Fears of mass job cuts as the furlough scheme closed have not so far materialised, government figures have suggested.
The number of redundancies proposed by employers in September was almost the lowest on record, according to Insolvency Service data, despite concerns from unions and business groups that the withdrawal of the furlough scheme on 30 September would spark job cuts.
In September, 204 employers informed the government about plans to make 13,836 redundancies.
This was a slight increase in the figure recorded in August 2021, when 201 employers planned to cull 12,687 jobs, but well below the peak of job losses seen in summer 2020.
However, the true number of redundancies made is likely to be different, as only employers who plan cut 20 or more jobs are obliged to inform the Insolvency Service.
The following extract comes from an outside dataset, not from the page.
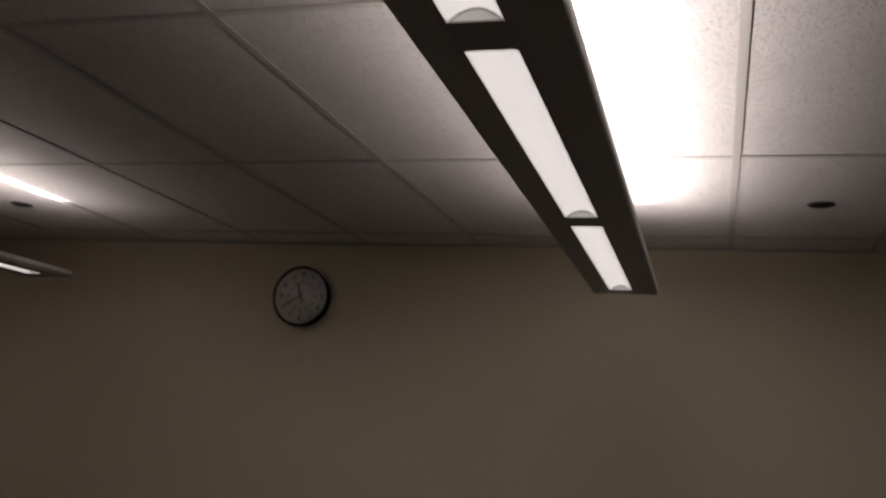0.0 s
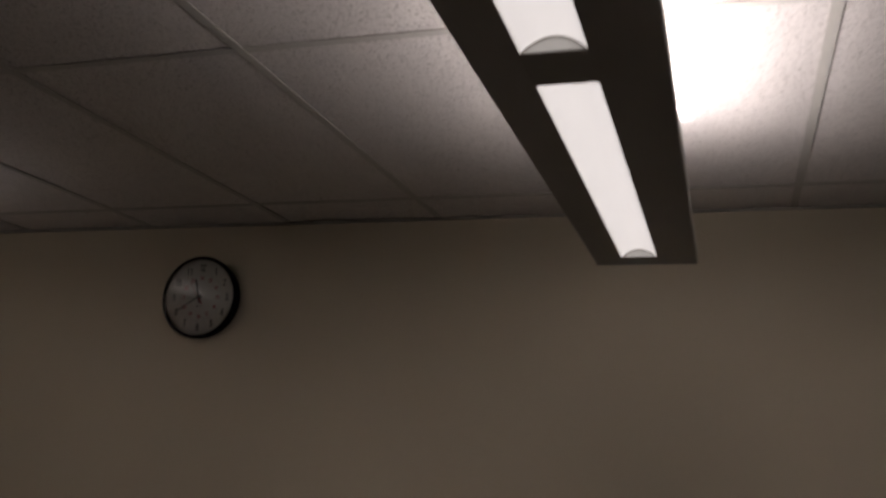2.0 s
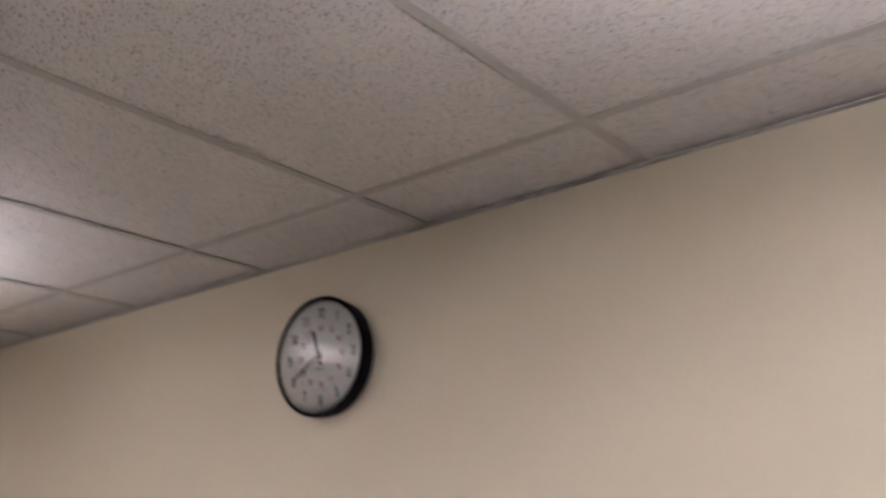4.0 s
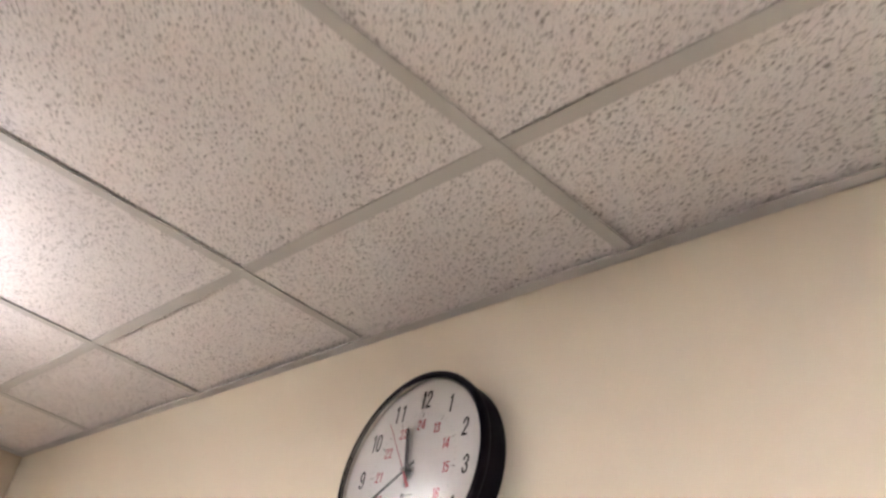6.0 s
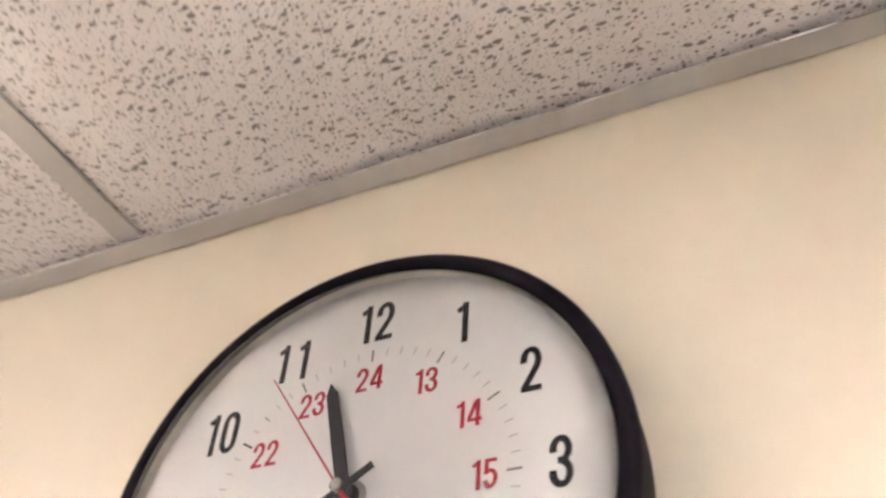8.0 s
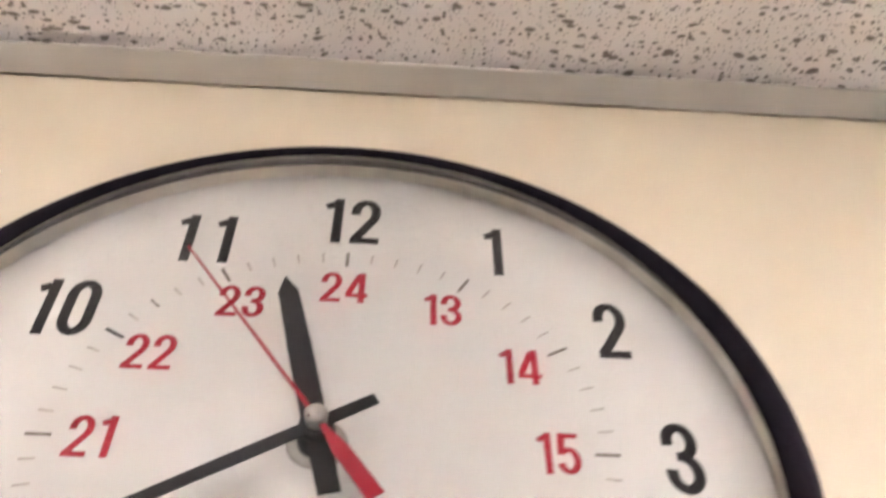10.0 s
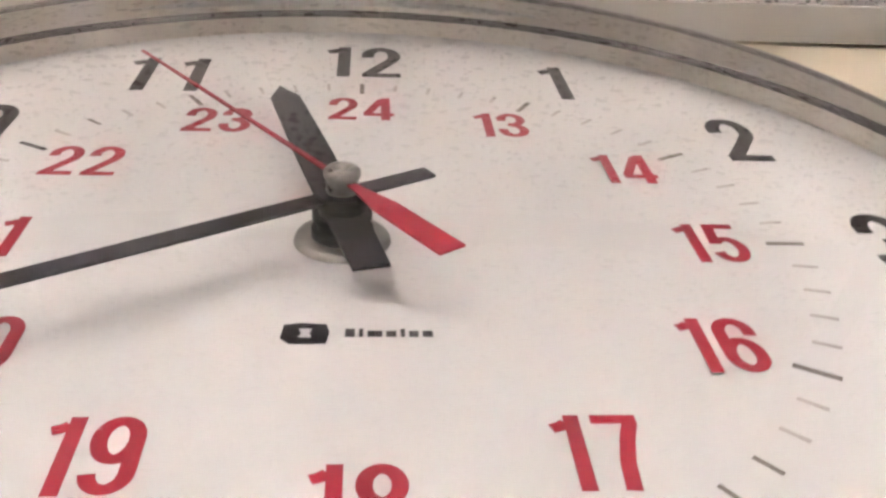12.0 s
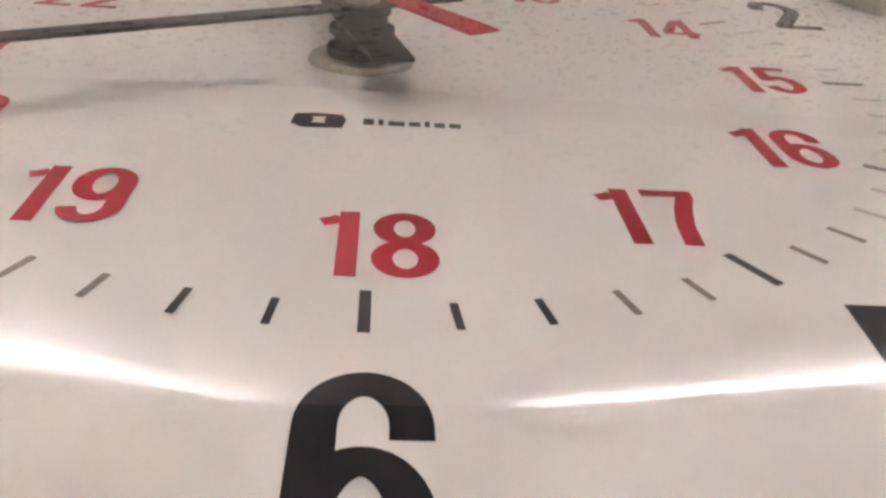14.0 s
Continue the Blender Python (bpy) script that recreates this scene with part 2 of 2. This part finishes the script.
VENT = (GRID_X + 5 * PITCH, GRID_Y - 2 * PITCH, GRID_X + 6 * PITCH, GRID_Y - PITCH)     # opening of the return-air grille

bm = bmesh.new()
rng = random.Random(4)
for xa, xb in zip(xs, xs[1:]):
    for yb, ya in zip(ys, ys[1:]):
        cells = [(xa, xb, ya, yb)]
        if abs(xa - VENT[0]) < 0.01 and abs(ya - VENT[1]) < 0.01:
            cells = [(xa, xb, VENT[3], yb)]
        for x0, x1, y0, y1 in cells:
            lift = 0.0035 + rng.random() * 0.002
            tilt = (rng.random() - 0.5) * 0.0016
            vs = box(bm, x0 + 0.006, x1 - 0.006, y0 + 0.006, y1 - 0.006, CEILING + lift, CEILING + lift + 0.016)
            bm.verts.ensure_lookup_table()
            for v in bm.verts[-8:]:
                v.co.z += tilt * (1 if v.co.x > (x0 + x1) / 2 else -1)
structure("ceiling", bm, TILE, "suspended ceiling of off-white fissured mineral-fibre tiles", "ceiling")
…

Employers are required to notify the government department at least 30 days before the first dismissal where 20 to 99 redundancies are proposed, and at least 45 days before the first dismissal where 100 or more redundancies are proposed.
They must submit an HR1 form to the Insolvency Service, informing it about how many staff they are consulting with about potential redundancy.
Tony Wilson, director of the Institute of Employment Studies, told the BBC that the worst period for job losses during the pandemic was “well and truly behind us” because estimates of actual redundancies and online searches related to redundancy were both lower than before Covid-19 hit.
Trade unions including Community, CWU, GMB, Prospect, Unite and Usdaw told the BBC they had not received news of any major redundancies among their members since the furlough scheme was withdrawn.
Last week the Office for National Statistics revealed that one in four employees had been furloughed at some point since March 2019. Roughly one million people remained on furlough as the scheme ended.
Eight per cent of people who have been furloughed were no longer employed in the three months to June 2021.